SJP focuses on educational events to change public policy, Aberra said.
“Either people don’t know about the conflict or have very skewed opinions,” Aberra said. “Right now, the status quo is to agree with pro-Israel groups.”
Political science and economics senior Boaz Witbeck, founder of the American-Israeli Alliance, disagrees.
“Most people don’t have a strong opinion on the issue,” he said. “But maybe, the general consensus at a college would be to side with pro-Palestine groups.”
The ASU community benefits from having groups that disagree on the issue, Witbeck said.
“It’s important to consider both sides and it’s healthy to examine things closely and (to) think for yourself,” he said.

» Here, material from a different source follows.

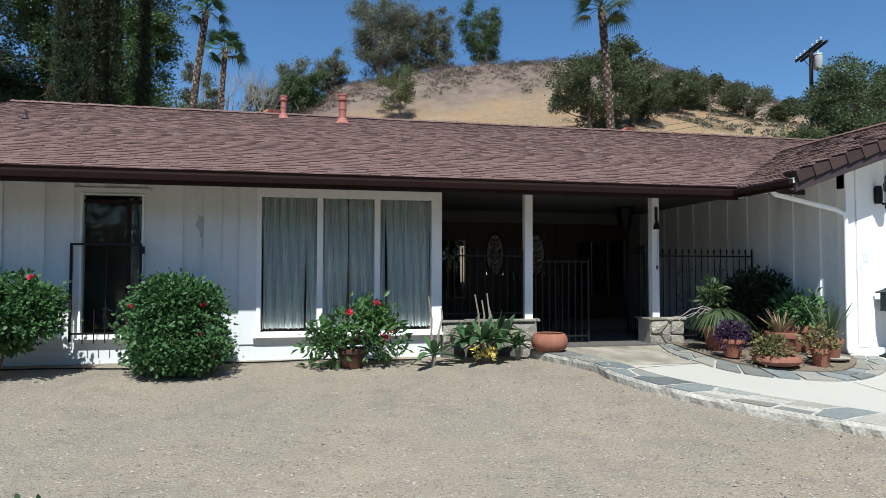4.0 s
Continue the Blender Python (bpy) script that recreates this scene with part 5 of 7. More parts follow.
def stonework(name, label, x0, x1, y0, y1, z0, z1, seed, cat="wall"):
    r = random.Random(seed)
    ob = thing(name, label, cat, at=(x0, y0, z0))
    part("core", Geo().box(0.015, x1 - x0 - 0.015, 0.02, y1 - y0 - 0.005, 0, z1 - z0 - 0.03), MORTAR, ob)
    W, H = x1 - x0, z1 - z0 - 0.035
    cuts, x = [], 0.0
    while x < W - 0.12:
        cuts.append(x)
        x += r.uniform(0.2, 0.42)
    cuts.append(W)
    lean = [(r.uniform(-0.07, 0.07), r.uniform(-0.07, 0.07)) for _ in cuts]
    lean[0] = lean[-1] = (0, 0)
    for k in range(len(cuts) - 1):
        a0, a1 = cuts[k] + lean[k][0], cuts[k] + lean[k][1]
        b0, b1 = cuts[k + 1] + lean[k + 1][0], cuts[k + 1] + lean[k + 1][1]
        m0, m1 = r.uniform(0.35, 0.65), r.uniform(0.35, 0.65)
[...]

AIA is not an anti-Palestine organization, Witbeck said.
The mock wall lacks context and does not have all the facts, he said.
“(The wall) is filled with speech against Israel and misinformation,” he said. “It’s not pro-Palestine, it is anti-Israel.”
Peace should be the focus and it has been an underlying theme among Israelis, Witbeck said.
“Palestinians and Israelis can coexist,” he said. “This is what we should all work for.”
Third year law student Shifa Alkhatib, a spokeswoman for SJP, said the wall does not seek to antagonize pro-Israel groups.
“We are not trying to fight with the other side,” she said. “Our main goal is to give people the truth.”
People with conflicting views are welcome to discuss the issue with SJP volunteers at the wall.
“As long as they don’t come with a closed mind, we are happy to talk to them,” she said. “It’s important to hear both sides of the story, but what we have on our side is the facts.”
Political science senior Bridget Pikosz, the president of AIA, said peace could be achieved.
“Palestinians and Israelis can live together and still have different beliefs,” she said. “It’s not about religion; it’s about being a sovereign country.”